> WHAT IS ASKED: In the entries below, the lines from the one with "finishes the script." through the one with "0.9, 0.05, 0.2)" are to be copied exactly; both ends count.

> SOURCE DATA:
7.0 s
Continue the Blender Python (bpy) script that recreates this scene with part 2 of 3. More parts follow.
--
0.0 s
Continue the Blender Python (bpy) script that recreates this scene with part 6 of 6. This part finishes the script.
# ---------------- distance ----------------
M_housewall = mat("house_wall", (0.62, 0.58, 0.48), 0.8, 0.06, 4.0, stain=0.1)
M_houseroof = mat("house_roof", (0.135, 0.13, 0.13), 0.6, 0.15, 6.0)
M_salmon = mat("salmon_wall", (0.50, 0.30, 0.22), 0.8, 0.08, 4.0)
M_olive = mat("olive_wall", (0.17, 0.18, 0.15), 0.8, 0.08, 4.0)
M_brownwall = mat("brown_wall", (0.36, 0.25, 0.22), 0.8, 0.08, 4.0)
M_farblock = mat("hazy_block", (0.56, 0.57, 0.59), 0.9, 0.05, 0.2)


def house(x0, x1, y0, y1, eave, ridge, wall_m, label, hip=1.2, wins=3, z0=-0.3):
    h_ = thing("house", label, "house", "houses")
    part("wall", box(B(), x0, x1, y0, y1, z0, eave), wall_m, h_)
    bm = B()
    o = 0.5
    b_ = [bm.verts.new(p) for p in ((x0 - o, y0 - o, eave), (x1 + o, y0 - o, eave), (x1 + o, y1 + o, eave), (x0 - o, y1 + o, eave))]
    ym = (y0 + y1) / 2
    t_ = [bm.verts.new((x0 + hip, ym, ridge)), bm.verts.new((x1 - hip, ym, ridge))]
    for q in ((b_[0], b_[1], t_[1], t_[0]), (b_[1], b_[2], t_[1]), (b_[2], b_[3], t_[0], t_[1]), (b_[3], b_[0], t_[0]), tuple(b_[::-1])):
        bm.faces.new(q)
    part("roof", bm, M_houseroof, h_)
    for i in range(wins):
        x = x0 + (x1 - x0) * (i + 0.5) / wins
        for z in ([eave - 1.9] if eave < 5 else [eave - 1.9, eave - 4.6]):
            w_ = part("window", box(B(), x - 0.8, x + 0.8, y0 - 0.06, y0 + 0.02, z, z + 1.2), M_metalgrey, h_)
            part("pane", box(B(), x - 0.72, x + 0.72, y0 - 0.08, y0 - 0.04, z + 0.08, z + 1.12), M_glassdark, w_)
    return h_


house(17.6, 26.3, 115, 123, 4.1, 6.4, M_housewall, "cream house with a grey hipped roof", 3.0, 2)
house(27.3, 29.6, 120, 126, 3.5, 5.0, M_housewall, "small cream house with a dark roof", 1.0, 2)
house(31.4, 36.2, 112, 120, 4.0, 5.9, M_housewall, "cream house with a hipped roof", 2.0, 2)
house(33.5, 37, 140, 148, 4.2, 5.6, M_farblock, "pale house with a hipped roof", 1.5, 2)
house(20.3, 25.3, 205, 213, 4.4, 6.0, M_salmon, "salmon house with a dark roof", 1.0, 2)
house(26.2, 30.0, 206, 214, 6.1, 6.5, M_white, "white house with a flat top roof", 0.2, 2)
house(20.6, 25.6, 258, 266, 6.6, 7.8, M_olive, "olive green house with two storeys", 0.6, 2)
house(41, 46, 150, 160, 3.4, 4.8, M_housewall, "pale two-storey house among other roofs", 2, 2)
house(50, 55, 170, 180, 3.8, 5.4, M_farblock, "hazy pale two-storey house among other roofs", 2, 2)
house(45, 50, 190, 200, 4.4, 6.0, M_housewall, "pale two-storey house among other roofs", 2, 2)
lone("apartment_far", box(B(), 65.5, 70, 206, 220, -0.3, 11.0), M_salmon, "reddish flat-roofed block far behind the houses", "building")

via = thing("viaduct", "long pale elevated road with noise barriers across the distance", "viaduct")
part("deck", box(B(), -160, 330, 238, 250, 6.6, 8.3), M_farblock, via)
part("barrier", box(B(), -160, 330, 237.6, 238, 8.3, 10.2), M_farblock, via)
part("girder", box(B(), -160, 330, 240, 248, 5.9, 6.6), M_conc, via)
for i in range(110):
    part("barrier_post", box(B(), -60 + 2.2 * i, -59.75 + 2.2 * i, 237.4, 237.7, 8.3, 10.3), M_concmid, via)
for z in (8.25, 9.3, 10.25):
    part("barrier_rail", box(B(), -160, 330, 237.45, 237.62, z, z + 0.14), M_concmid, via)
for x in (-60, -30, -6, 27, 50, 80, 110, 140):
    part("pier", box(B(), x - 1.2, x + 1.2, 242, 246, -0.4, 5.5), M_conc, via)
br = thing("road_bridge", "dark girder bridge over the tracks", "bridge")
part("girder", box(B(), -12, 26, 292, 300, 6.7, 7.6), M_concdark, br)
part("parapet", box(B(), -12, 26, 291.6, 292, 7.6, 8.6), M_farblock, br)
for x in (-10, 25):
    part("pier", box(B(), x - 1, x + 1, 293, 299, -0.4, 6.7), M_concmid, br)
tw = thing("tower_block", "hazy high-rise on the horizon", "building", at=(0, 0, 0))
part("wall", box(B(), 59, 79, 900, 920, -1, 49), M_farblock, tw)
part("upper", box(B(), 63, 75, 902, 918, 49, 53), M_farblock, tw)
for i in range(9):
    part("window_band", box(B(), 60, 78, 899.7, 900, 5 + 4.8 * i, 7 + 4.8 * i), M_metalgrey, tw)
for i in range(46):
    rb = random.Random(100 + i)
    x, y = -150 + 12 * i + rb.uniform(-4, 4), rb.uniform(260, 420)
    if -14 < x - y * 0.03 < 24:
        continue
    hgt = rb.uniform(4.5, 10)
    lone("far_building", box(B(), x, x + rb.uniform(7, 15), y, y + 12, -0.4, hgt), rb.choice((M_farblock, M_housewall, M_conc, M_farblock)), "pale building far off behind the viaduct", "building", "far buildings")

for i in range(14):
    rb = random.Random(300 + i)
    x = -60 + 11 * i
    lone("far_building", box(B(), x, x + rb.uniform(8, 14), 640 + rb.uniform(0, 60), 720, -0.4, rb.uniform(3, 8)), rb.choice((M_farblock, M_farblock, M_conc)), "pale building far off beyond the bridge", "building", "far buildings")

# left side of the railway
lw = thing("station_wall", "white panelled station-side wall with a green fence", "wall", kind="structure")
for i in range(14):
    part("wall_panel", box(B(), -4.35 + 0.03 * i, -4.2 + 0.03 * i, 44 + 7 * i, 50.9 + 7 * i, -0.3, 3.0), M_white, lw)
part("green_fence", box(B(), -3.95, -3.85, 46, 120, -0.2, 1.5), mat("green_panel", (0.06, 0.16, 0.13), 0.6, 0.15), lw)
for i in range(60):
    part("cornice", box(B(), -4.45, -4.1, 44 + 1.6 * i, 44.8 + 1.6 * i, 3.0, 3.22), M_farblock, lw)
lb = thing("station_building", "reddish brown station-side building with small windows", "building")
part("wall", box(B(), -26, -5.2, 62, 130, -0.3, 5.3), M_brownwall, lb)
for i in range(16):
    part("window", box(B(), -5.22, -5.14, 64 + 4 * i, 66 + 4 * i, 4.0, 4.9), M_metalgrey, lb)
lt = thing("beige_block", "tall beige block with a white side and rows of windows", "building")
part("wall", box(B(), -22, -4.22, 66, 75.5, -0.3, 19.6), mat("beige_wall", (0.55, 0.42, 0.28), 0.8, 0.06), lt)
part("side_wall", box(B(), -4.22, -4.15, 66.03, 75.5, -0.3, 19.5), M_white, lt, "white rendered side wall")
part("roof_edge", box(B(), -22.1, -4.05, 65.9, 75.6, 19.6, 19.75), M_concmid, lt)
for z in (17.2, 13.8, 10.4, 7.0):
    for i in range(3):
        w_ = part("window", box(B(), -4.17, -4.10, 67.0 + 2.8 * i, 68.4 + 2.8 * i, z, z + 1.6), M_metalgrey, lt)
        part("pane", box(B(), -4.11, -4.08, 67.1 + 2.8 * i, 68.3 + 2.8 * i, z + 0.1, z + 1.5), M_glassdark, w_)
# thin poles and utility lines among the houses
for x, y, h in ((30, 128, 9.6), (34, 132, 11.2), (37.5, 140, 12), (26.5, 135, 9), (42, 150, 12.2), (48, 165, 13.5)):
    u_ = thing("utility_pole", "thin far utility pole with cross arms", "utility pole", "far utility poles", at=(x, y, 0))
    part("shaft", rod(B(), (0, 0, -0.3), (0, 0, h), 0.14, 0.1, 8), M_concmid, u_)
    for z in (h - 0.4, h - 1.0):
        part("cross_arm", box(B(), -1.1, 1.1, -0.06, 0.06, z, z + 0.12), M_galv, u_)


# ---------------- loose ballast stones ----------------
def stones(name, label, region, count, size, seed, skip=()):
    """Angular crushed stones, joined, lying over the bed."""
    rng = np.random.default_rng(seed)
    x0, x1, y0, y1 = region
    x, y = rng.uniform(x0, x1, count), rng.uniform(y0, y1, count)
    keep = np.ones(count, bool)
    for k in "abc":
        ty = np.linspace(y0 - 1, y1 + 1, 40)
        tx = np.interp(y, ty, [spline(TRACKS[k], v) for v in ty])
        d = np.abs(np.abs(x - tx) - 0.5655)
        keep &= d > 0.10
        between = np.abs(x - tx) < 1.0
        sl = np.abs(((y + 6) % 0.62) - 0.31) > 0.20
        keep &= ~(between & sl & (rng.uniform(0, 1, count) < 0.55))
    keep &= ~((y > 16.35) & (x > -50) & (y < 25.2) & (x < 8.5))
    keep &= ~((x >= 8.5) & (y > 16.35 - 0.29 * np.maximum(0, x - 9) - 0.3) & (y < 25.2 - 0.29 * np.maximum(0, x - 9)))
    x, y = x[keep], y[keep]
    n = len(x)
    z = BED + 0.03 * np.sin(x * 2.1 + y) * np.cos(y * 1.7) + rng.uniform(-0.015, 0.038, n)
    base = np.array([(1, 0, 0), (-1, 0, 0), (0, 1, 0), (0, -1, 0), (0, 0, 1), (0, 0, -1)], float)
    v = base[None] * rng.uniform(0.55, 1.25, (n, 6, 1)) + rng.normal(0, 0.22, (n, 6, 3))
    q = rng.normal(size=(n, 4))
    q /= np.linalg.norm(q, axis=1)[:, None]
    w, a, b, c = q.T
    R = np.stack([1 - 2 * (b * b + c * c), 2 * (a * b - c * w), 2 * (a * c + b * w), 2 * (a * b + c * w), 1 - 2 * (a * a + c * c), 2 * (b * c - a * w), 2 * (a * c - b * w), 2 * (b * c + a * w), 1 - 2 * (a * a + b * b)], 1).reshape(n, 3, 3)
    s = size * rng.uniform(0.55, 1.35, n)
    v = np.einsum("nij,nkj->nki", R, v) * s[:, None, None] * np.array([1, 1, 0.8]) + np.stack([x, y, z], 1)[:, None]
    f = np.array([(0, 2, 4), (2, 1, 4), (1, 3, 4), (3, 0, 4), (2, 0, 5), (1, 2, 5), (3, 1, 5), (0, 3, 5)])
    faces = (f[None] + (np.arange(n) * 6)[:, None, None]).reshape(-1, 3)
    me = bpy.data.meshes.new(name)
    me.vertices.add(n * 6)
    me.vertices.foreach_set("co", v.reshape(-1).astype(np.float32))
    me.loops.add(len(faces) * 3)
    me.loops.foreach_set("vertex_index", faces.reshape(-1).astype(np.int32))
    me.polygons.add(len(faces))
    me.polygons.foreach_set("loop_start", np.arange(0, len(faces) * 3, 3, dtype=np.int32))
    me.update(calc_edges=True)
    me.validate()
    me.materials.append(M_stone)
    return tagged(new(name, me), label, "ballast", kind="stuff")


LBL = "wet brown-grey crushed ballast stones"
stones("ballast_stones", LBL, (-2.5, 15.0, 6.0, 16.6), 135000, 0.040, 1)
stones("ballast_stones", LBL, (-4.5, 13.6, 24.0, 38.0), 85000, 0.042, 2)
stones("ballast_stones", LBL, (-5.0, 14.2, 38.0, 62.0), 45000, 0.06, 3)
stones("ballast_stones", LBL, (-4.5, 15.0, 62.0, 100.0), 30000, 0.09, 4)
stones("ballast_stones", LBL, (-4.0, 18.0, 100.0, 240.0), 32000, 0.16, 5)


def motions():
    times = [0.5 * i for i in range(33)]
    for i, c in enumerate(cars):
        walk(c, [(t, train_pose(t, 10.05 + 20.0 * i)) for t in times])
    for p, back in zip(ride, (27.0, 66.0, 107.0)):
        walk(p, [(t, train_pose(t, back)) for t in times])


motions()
==
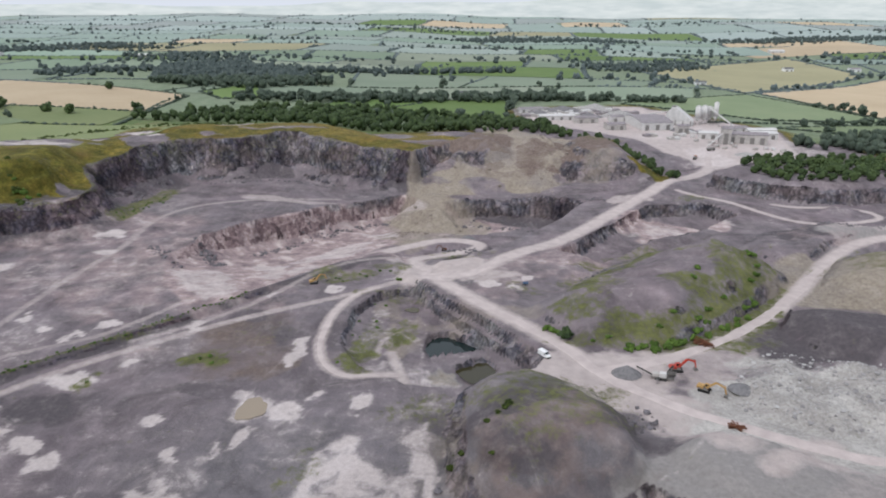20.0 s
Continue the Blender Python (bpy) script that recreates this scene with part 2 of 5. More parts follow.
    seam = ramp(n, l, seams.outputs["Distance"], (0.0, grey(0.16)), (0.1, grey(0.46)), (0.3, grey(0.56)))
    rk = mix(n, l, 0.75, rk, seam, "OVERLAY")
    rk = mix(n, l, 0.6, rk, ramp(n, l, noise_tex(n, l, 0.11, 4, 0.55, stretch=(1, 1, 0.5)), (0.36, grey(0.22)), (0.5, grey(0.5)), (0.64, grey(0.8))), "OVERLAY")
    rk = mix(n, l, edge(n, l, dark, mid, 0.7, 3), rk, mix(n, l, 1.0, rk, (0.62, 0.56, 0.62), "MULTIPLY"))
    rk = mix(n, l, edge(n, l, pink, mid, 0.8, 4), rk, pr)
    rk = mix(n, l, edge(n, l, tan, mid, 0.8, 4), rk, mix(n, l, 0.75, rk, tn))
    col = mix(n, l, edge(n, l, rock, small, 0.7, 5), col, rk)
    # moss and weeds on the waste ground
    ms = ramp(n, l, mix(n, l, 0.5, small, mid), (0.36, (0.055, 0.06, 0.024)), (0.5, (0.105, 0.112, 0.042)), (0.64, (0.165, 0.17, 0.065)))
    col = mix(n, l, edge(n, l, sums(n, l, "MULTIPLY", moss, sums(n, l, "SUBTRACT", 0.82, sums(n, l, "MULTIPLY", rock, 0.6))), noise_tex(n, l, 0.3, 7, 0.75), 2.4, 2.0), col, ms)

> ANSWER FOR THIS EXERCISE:
Continue the Blender Python (bpy) script that recreates this scene with part 6 of 6. This part finishes the script.
# ---------------- distance ----------------
M_housewall = mat("house_wall", (0.62, 0.58, 0.48), 0.8, 0.06, 4.0, stain=0.1)
M_houseroof = mat("house_roof", (0.135, 0.13, 0.13), 0.6, 0.15, 6.0)
M_salmon = mat("salmon_wall", (0.50, 0.30, 0.22), 0.8, 0.08, 4.0)
M_olive = mat("olive_wall", (0.17, 0.18, 0.15), 0.8, 0.08, 4.0)
M_brownwall = mat("brown_wall", (0.36, 0.25, 0.22), 0.8, 0.08, 4.0)
M_farblock = mat("hazy_block", (0.56, 0.57, 0.59), 0.9, 0.05, 0.2)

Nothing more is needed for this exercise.